▶ WHAT IS BEING ASKED
Your output is the lines from the first one to the one containing "return 1 + round(t * FPS)", repeated exactly, with images left out.

▶ INFORMATION SHOWN
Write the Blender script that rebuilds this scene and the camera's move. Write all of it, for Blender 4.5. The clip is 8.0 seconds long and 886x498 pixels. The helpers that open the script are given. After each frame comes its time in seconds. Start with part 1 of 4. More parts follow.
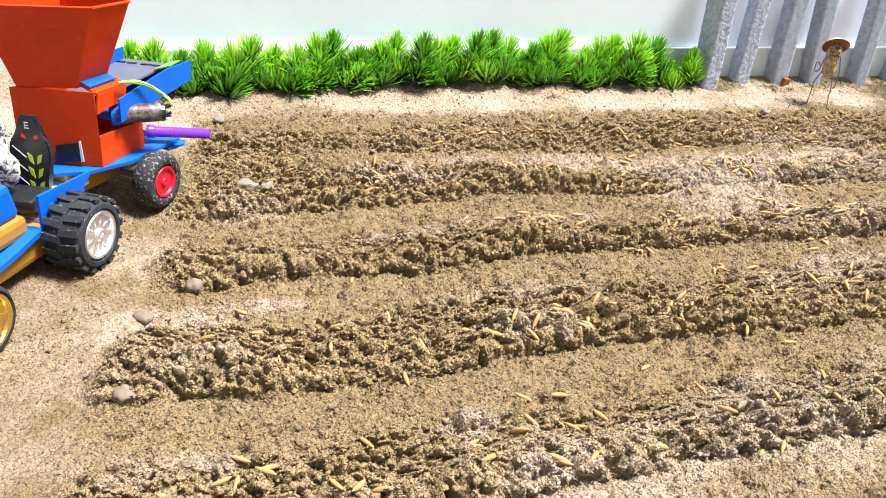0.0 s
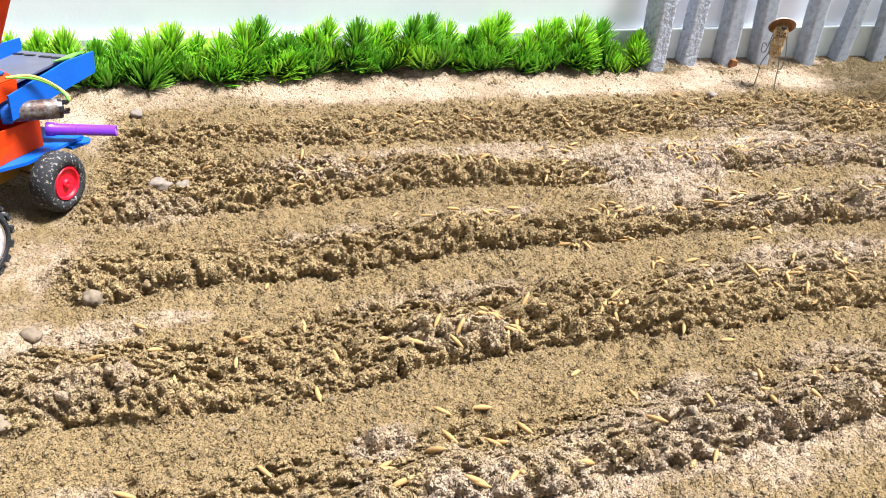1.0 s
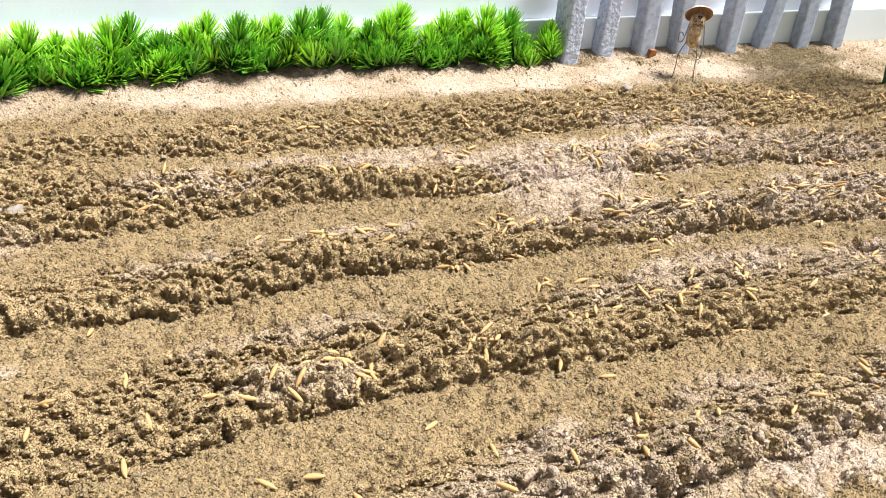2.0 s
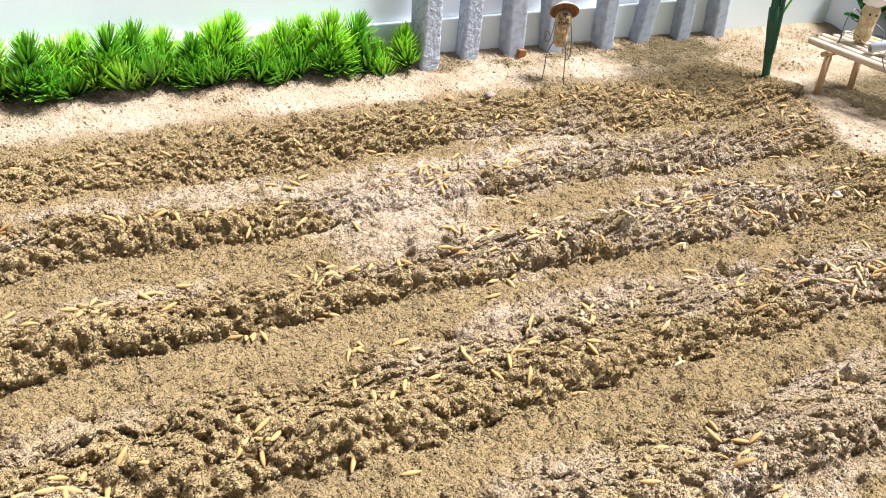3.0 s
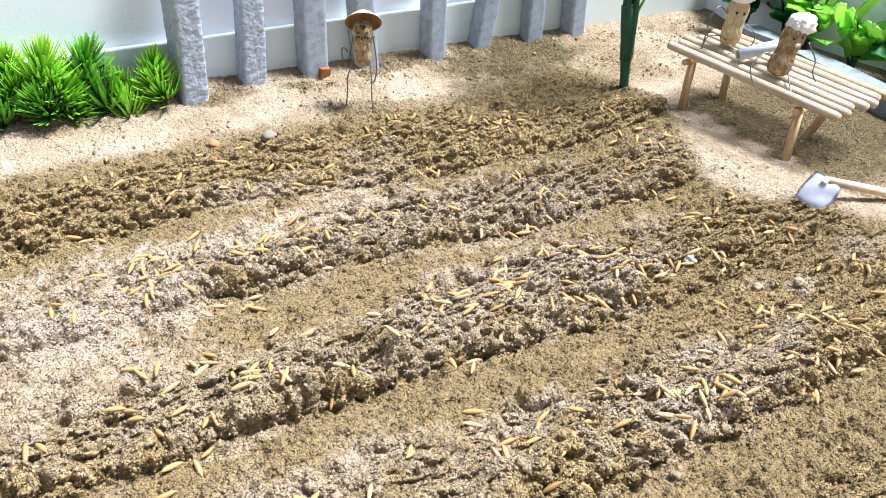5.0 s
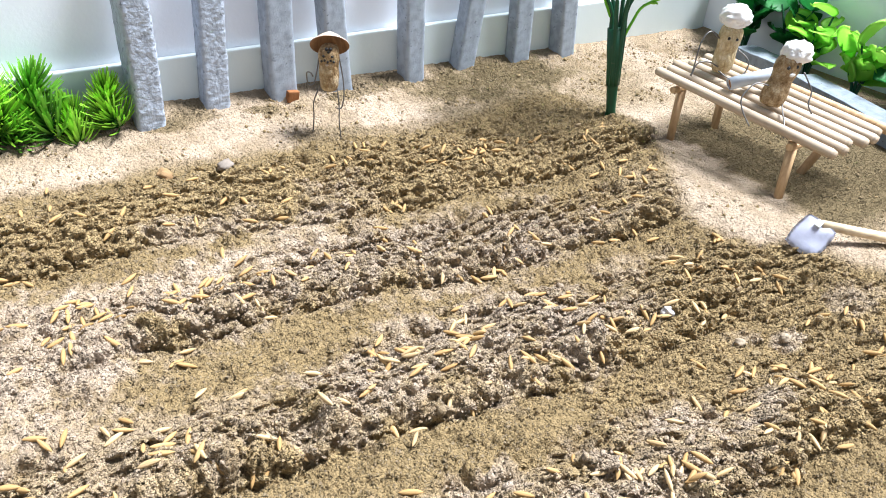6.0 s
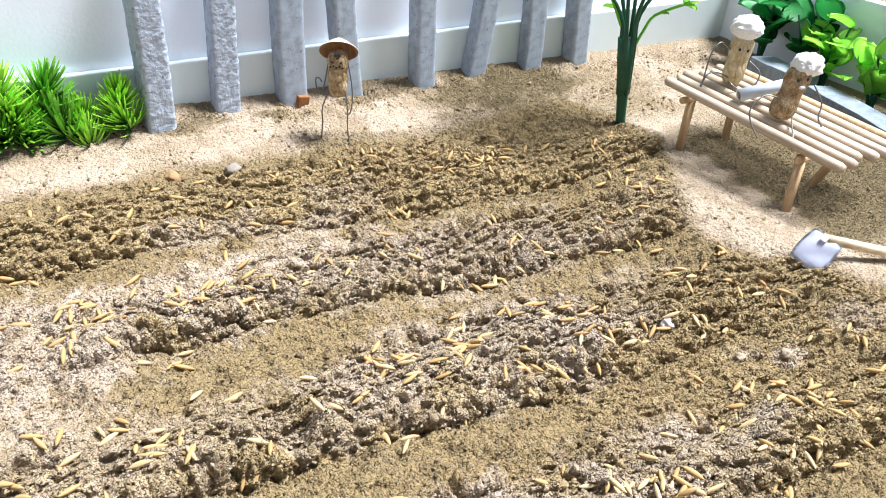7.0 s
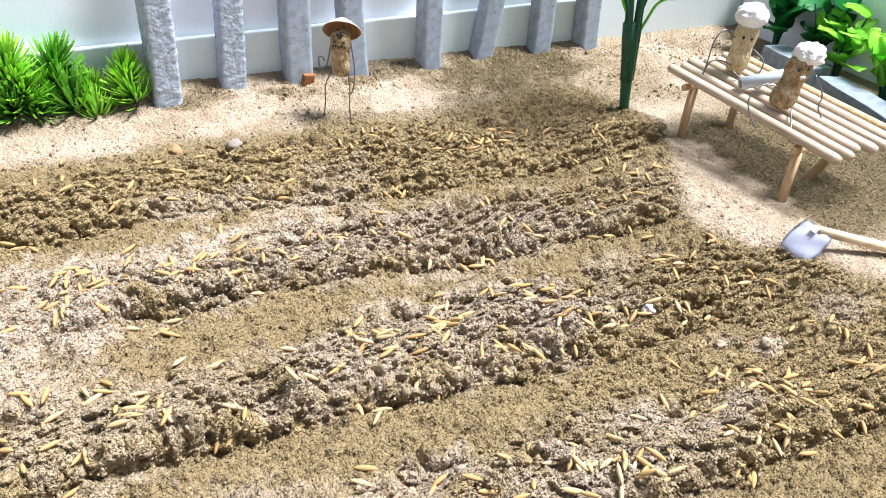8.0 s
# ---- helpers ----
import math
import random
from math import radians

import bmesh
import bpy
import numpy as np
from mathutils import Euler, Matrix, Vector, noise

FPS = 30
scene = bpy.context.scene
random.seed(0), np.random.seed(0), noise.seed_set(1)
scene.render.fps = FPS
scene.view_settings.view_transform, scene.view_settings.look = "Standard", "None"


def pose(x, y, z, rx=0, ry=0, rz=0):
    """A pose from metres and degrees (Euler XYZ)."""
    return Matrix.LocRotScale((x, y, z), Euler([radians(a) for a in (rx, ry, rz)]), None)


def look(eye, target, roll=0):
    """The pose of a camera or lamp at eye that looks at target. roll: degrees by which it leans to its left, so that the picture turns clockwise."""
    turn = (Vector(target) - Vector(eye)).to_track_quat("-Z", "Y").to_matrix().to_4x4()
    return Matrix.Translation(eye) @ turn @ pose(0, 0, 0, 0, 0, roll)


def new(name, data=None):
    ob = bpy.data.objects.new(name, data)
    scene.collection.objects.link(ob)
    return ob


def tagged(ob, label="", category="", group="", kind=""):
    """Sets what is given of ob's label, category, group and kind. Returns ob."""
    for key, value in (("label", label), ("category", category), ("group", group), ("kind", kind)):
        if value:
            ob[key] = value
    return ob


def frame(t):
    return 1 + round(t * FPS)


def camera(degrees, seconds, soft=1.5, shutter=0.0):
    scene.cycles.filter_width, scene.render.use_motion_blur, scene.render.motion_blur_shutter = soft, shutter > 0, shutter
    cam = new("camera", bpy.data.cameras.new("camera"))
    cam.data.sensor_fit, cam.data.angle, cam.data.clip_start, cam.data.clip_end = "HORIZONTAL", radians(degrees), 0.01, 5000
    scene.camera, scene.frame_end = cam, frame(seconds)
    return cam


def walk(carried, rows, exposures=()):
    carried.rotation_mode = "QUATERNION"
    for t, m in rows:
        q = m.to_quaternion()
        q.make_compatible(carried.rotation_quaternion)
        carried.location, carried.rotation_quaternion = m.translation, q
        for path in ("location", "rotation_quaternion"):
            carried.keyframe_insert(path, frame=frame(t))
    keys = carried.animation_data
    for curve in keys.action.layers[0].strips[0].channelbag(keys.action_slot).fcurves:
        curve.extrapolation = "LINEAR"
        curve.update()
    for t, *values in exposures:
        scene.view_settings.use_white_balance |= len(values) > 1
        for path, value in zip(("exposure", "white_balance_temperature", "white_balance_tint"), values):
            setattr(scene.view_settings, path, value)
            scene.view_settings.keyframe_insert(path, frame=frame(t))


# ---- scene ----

▶ REPLY TO THE TASK
Write the Blender script that rebuilds this scene and the camera's move. Write all of it, for Blender 4.5. The clip is 8.0 seconds long and 886x498 pixels. The helpers that open the script are given. After each frame comes its time in seconds. Start with part 1 of 4. More parts follow.
0.0 s
1.0 s
2.0 s
3.0 s
5.0 s
6.0 s
7.0 s
8.0 s
# ---- helpers ----
import math
import random
from math import radians

import bmesh
import bpy
import numpy as np
from mathutils import Euler, Matrix, Vector, noise

FPS = 30
scene = bpy.context.scene
random.seed(0), np.random.seed(0), noise.seed_set(1)
scene.render.fps = FPS
scene.view_settings.view_transform, scene.view_settings.look = "Standard", "None"


def pose(x, y, z, rx=0, ry=0, rz=0):
    """A pose from metres and degrees (Euler XYZ)."""
    return Matrix.LocRotScale((x, y, z), Euler([radians(a) for a in (rx, ry, rz)]), None)


def look(eye, target, roll=0):
    """The pose of a camera or lamp at eye that looks at target. roll: degrees by which it leans to its left, so that the picture turns clockwise."""
    turn = (Vector(target) - Vector(eye)).to_track_quat("-Z", "Y").to_matrix().to_4x4()
    return Matrix.Translation(eye) @ turn @ pose(0, 0, 0, 0, 0, roll)


def new(name, data=None):
    ob = bpy.data.objects.new(name, data)
    scene.collection.objects.link(ob)
    return ob


def tagged(ob, label="", category="", group="", kind=""):
    """Sets what is given of ob's label, category, group and kind. Returns ob."""
    for key, value in (("label", label), ("category", category), ("group", group), ("kind", kind)):
        if value:
            ob[key] = value
    return ob


def frame(t):
    return 1 + round(t * FPS)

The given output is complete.